Can you talk about LeQuan Lewis and what is it about him that you like?
“He’s got some skills that if he can perform with those skills within out scheme, he can be a good player. You don’t know until you do it. So there’s going to be a little bit of we’ll give him some and see how he does and then you give him some more. But you talk about being able to run, jump, hit, he can do that stuff as well as anybody. So we just have to bring him along and teach him our scheme and hopefully he’ll do it well in games.”
Is there one key thing that makes you so good against the run?

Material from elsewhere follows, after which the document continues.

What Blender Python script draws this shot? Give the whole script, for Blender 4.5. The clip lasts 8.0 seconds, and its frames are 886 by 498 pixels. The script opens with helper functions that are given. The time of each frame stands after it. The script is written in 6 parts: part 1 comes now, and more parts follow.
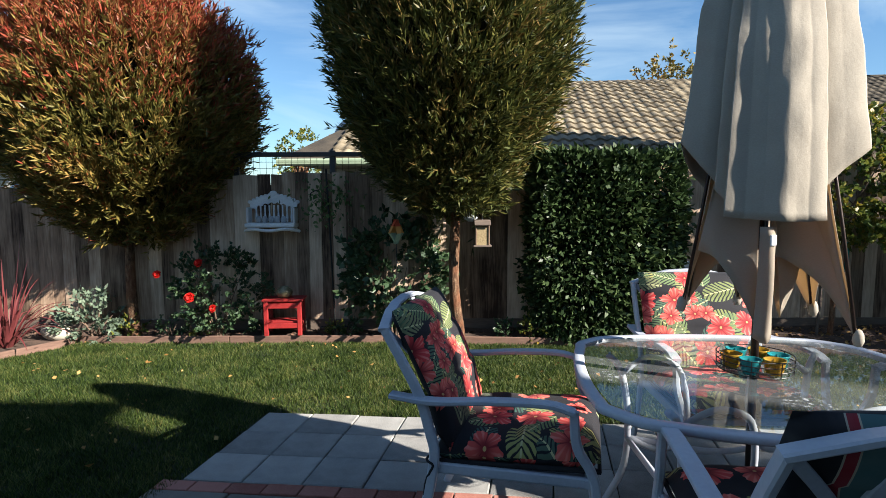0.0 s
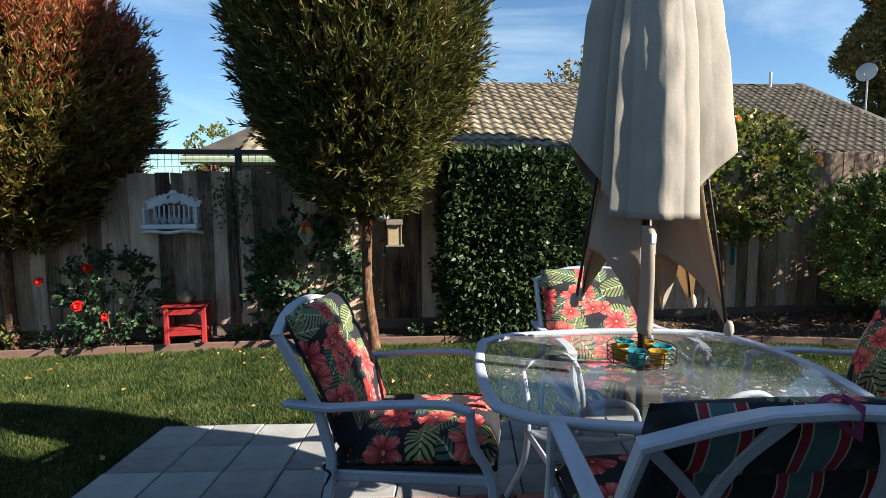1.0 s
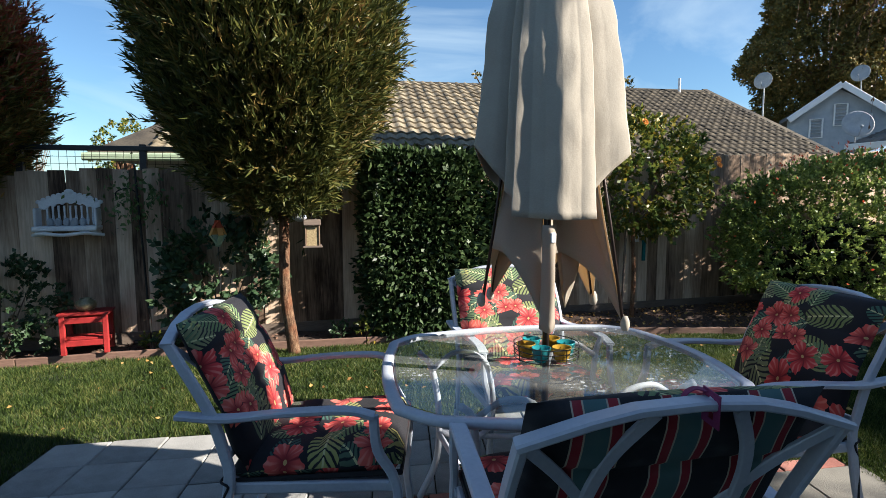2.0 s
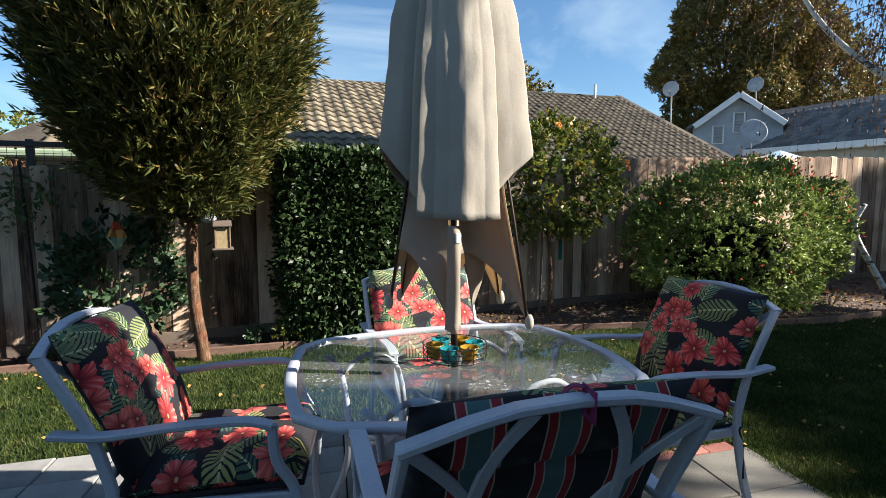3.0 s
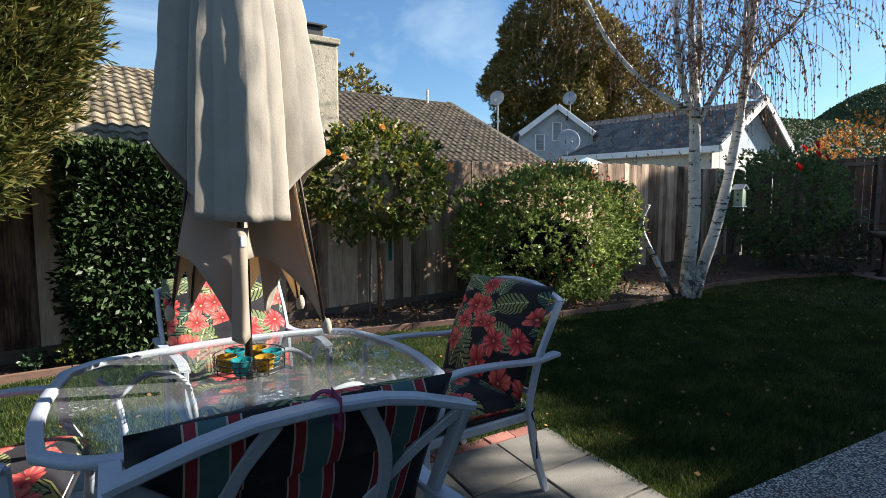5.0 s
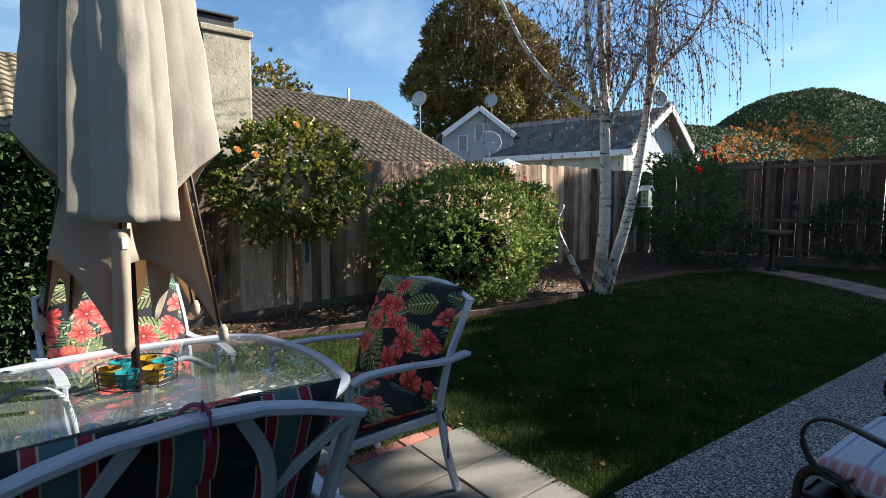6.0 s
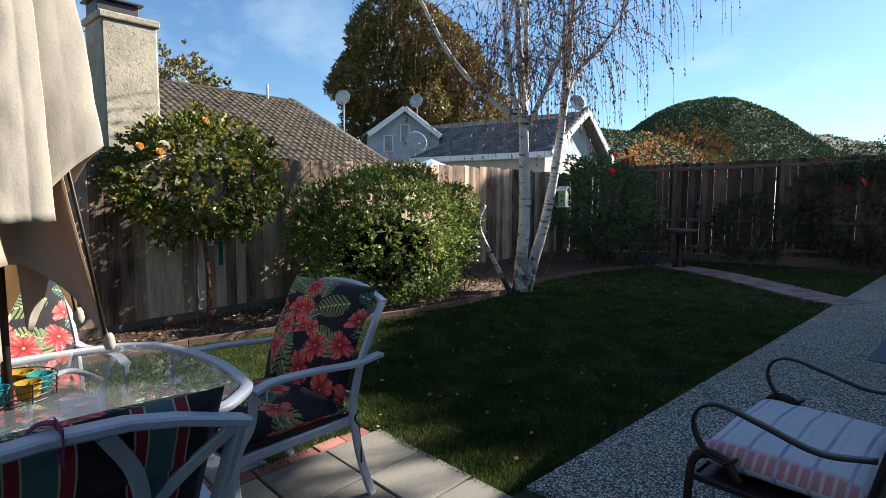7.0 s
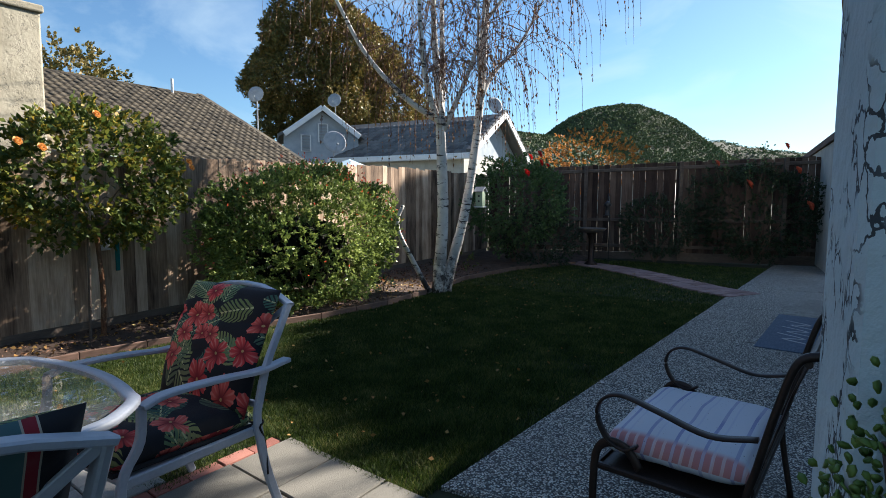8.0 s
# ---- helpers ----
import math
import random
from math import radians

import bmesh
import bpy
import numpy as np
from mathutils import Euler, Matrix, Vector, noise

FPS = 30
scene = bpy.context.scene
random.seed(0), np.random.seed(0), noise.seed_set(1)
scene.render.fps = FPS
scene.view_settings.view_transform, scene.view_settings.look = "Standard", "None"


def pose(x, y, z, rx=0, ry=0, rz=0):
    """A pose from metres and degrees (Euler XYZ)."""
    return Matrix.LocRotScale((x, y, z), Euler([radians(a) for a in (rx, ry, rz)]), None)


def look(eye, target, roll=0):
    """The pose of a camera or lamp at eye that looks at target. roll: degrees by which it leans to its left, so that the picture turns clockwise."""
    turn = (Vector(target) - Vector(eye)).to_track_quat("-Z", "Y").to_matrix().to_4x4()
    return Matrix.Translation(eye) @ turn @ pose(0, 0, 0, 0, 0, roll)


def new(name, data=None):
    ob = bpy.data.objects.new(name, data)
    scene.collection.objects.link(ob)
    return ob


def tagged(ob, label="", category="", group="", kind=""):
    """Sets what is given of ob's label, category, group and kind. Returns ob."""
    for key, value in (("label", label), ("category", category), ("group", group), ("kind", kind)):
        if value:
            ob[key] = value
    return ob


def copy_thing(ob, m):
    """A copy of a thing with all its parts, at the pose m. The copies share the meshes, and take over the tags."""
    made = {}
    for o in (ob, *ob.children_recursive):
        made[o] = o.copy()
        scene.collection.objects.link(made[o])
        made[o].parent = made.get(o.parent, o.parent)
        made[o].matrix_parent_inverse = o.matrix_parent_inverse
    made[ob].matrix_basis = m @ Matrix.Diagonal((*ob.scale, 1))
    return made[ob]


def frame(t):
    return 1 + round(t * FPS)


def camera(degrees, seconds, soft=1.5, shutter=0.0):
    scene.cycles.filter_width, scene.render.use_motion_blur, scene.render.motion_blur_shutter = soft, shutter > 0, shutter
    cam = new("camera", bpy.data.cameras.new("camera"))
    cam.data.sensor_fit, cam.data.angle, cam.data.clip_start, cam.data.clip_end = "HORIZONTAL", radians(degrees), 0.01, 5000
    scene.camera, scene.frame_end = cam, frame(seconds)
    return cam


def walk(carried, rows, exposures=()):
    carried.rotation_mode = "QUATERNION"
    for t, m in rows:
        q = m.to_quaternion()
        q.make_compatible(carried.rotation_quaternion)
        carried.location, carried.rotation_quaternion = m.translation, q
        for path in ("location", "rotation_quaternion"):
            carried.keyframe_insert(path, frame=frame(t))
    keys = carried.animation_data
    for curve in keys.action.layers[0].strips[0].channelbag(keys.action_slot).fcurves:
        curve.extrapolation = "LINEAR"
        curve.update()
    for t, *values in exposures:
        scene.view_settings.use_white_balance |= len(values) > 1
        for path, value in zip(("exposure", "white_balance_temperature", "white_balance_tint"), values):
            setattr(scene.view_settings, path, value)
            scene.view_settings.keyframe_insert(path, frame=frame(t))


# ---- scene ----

cam = camera(77.66, 8.0, 0.35)
# t, x, y, z, heading, tilt, lean
ROWS = [
    (0.0, 0.053, -0.009, 1.414, 0.00, -5.40, -0.15),
    (0.5, 0.108, 0.004, 1.415, -4.40, -5.44, -0.16),
    (1.0, 0.159, 0.010, 1.420, -7.90, -5.55, -0.21),
    (1.5, 0.215, 0.012, 1.426, -11.42, -5.66, -0.25),
    (3.0, 0.363, 0.007, 1.425, -22.30, -5.66, -0.02),
    (3.5, 0.412, -0.002, 1.423, -26.29, -5.60, 0.05),
    (4.0, 0.464, -0.012, 1.419, -30.01, -5.50, 0.08),
    (4.5, 0.511, -0.033, 1.418, -34.09, -5.45, 0.02),
    (6.0, 0.640, -0.078, 1.413, -45.90, -5.37, 0.19),
    (6.5, 0.673, -0.101, 1.412, -49.41, -5.38, 0.27),
    (7.0, 0.707, -0.124, 1.408, -53.35, -5.29, 0.27),
    (7.5, 0.737, -0.142, 1.406, -57.30, -5.23, 0.24),
    (8.0, 0.772, -0.152, 1.395, -61.40, -5.13, 0.20),
]
EXPOSURE = 1.58
# the plan is drawn at SITE of its true size; the dining set has its own measure about the first eye
SITE, SET = 0.885, 0.7726
SET_AT = Matrix.Translation((0.053, -0.009, 0.1796)) @ Matrix.Scale(SET, 4)
FLOOR = -0.1796 / SET  # the terrace in the dining set's own measure
walk(cam, [(t, pose(x, y, z, 0, 0, yaw) @ pose(0, 0, 0, 90 + pitch, 0, 0) @ pose(0, 0, 0, 0, 0, lean))
           for t, x, y, z, yaw, pitch, lean in ROWS], [(0.0, EXPOSURE), (8.0, EXPOSURE)])

# ---- light: late-morning sun from the right, clear sky ----
SUN_BEARING, SUN_HEIGHT = 117.0, 30.0
world = bpy.data.worlds.new("sky")
scene.world = world
world.use_nodes = True
wn, wl = world.node_tree.nodes, world.node_tree.links
wn.clear()
w_out = wn.new("ShaderNodeOutputWorld")
w_bg = wn.new("ShaderNodeBackground")
w_sky = wn.new("ShaderNodeTexSky")
w_sky.sky_type = "NISHITA"
w_sky.sun_disc = False
w_sky.sun_elevation = radians(SUN_HEIGHT)
w_sky.sun_rotation = radians(SUN_BEARING)
w_sky.air_density, w_sky.dust_density, w_sky.ozone_density = 1.0, 0.35, 4.0
w_bg.inputs["Strength"].default_value = 0.054
# thin cirrus
w_co = wn.new("ShaderNodeTexCoord")
w_map = wn.new("ShaderNodeMapping")
w_map.inputs["Scale"].default_value = (1.2, 2.6, 5.0)
w_noise = wn.new("ShaderNodeTexNoise")
w_noise.inputs["Scale"].default_value, w_noise.inputs["Detail"].default_value = 1.6, 7.0
w_noise.inputs["Roughness"].default_value, w_noise.inputs["Distortion"].default_value = 0.55, 0.8
w_ramp = wn.new("ShaderNodeValToRGB")
w_ramp.color_ramp.elements[0].position, w_ramp.color_ramp.elements[1].position = 0.48, 0.84
w_ramp.color_ramp.elements[1].color = (0.6, 0.6, 0.6, 1)
w_mix = wn.new("ShaderNodeMix")
w_mix.data_type = "RGBA"
w_mix.inputs[7].default_value = (6.5, 6.8, 7.2, 1)
wl.new(w_co.outputs["Generated"], w_map.inputs["Vector"])
wl.new(w_map.outputs["Vector"], w_noise.inputs["Vector"])
wl.new(w_noise.outputs["Fac"], w_ramp.inputs["Fac"])
wl.new(w_ramp.outputs["Color"], w_mix.inputs[0])
wl.new(w_sky.outputs["Color"], w_mix.inputs[6])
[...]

“One thing you talk about with run defense is we’ve been able to have some TFLs (tackles for losses) and that helps your run defense. What you’re talking about, about not giving up the big run is definitely - and if you look at what happened on that run, the two runs I remember are the Washington run and that run. And both of those runs were very similar in how we got blocked and how we didn’t make the tackle. Other than those two that really burn in my mind, we’ve been able to kind of, we say track the mouse, that’s how we look at it without secondary. And if it pops, we have to kind of funnel it down and get him down on the ground. That isn’t the spot to have the ESPN big hit. Just get him on the ground and line up and play defense again. We’ll get a TFL or they’ll jump or make some other mistake. It’s what we always talk about with those fly over yards in the passing game. Well if a guy hits a big run it doesn’t matter if it was a pass or run, it went through all the opportunities you have for an offense to make mistakes. We just have to get them to line up again and implode. But if they hit the big one we don’t give them that chance.”